**Supplied information:**
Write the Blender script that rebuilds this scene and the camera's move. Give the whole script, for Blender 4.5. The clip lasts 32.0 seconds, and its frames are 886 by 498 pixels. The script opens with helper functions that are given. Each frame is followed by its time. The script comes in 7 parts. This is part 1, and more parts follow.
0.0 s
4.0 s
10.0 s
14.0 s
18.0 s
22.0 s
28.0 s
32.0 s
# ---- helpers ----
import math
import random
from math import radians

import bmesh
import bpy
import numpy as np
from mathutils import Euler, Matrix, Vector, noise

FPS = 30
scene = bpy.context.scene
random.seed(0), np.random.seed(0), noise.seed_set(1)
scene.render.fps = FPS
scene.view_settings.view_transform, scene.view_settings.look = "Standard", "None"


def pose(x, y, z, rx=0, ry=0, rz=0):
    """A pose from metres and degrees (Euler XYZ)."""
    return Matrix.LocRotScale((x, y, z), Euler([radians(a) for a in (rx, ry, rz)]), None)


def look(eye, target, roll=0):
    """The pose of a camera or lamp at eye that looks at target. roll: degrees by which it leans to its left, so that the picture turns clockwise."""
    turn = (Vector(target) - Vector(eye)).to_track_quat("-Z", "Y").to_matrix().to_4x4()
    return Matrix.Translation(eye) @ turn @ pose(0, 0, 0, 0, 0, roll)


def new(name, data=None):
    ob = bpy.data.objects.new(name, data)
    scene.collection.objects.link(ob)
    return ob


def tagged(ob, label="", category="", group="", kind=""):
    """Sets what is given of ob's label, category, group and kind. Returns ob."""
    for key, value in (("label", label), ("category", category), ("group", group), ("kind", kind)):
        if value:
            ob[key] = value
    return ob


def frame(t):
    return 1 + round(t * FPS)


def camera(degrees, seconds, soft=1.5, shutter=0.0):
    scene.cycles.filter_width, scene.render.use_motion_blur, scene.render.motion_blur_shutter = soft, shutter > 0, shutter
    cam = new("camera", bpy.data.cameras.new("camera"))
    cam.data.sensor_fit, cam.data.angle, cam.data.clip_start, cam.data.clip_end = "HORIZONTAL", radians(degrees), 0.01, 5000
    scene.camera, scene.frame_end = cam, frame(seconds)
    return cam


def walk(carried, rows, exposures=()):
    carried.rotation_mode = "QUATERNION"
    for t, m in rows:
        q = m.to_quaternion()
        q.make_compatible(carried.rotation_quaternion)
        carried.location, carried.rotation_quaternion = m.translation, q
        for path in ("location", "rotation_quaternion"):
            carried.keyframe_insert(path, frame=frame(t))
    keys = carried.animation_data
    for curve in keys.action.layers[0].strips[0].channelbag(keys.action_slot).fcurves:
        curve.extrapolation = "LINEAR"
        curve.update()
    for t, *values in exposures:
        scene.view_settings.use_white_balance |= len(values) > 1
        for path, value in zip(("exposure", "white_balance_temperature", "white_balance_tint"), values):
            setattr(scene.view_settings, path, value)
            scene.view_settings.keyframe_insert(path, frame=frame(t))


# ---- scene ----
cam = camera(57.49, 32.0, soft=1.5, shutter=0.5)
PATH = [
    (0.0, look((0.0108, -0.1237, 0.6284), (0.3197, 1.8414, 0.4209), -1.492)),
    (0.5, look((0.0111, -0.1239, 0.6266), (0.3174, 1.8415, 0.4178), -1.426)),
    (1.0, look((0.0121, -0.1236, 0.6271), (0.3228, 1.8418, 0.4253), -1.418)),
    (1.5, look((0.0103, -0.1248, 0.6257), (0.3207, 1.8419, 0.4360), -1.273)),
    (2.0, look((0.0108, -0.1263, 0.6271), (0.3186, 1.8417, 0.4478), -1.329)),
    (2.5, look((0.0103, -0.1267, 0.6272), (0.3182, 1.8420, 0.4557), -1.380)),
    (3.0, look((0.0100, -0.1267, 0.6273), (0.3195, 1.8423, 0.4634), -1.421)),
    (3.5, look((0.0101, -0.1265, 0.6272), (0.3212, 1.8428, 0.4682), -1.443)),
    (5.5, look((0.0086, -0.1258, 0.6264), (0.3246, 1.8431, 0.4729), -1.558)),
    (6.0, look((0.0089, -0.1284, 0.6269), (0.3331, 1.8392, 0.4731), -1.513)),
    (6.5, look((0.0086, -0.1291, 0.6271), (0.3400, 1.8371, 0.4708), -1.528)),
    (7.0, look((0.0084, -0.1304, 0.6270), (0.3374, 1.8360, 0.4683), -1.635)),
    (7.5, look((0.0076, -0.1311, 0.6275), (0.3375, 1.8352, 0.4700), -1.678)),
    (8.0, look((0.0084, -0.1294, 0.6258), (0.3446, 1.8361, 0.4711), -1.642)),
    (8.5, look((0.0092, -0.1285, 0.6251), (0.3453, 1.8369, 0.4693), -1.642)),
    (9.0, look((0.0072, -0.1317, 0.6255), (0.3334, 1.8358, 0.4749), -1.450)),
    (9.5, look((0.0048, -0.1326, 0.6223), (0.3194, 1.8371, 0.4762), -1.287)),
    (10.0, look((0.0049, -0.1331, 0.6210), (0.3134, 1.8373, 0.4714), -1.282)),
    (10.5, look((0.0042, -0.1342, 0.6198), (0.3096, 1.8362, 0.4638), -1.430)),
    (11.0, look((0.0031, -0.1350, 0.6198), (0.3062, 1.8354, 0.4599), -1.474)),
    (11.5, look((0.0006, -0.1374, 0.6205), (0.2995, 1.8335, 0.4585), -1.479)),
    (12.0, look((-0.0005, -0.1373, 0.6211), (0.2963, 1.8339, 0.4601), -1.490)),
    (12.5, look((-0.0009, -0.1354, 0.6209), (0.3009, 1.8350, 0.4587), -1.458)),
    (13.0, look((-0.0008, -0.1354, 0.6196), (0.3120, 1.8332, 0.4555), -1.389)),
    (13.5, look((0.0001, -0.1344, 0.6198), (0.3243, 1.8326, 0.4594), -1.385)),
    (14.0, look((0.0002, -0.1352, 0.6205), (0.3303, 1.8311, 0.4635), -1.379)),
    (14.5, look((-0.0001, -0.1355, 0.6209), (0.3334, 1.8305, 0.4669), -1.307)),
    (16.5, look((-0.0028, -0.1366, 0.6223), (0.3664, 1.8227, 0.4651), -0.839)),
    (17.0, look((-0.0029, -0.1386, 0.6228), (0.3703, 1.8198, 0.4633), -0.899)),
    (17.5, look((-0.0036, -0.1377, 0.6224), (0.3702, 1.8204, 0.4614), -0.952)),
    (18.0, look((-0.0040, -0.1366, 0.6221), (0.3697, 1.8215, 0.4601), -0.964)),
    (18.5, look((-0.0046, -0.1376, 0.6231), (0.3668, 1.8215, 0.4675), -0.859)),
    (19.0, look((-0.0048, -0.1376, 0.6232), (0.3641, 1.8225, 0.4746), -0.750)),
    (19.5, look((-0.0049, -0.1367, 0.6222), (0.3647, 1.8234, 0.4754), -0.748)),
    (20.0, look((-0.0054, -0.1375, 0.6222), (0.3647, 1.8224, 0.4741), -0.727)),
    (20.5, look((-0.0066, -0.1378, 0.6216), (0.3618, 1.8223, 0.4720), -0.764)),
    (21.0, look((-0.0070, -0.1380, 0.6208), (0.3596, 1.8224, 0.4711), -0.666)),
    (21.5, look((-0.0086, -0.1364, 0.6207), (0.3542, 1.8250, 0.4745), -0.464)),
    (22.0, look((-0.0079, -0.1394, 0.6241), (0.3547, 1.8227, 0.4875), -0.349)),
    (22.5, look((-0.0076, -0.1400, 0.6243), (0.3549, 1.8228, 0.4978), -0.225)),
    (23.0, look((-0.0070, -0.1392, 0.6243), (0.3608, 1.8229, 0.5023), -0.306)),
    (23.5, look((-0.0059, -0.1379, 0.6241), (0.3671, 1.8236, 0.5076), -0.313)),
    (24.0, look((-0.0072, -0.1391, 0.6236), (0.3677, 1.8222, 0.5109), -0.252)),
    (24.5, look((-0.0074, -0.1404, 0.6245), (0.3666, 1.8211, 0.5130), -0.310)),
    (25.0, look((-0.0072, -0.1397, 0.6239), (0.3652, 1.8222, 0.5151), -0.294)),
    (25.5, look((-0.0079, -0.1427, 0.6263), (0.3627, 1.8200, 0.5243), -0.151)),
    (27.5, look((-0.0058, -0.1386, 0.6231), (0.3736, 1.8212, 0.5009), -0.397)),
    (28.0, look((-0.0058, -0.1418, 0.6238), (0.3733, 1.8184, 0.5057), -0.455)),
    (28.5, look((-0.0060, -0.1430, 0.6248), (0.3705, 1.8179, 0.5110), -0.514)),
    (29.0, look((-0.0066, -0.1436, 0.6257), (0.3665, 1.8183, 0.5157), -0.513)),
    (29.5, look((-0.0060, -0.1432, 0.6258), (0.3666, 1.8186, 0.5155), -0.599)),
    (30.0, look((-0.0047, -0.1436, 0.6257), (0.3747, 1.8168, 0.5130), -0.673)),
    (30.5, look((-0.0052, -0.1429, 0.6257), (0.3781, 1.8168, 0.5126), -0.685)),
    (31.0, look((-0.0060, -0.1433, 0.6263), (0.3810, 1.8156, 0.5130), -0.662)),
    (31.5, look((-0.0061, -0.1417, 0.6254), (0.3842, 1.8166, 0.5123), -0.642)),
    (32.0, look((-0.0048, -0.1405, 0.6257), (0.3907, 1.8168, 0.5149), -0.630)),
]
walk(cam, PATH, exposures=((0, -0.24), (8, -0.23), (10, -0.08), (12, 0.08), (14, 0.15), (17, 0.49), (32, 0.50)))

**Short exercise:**
Look through the material above and print exactly the lines from the one containing "keys = carried.animation_data" to the one containing "scene.view_settings.keyframe_insert(path, frame=frame(t))", both included, and nothing more.

**Task response:**
    keys = carried.animation_data
    for curve in keys.action.layers[0].strips[0].channelbag(keys.action_slot).fcurves:
        curve.extrapolation = "LINEAR"
        curve.update()
    for t, *values in exposures:
        scene.view_settings.use_white_balance |= len(values) > 1
        for path, value in zip(("exposure", "white_balance_temperature", "white_balance_tint"), values):
            setattr(scene.view_settings, path, value)
            scene.view_settings.keyframe_insert(path, frame=frame(t))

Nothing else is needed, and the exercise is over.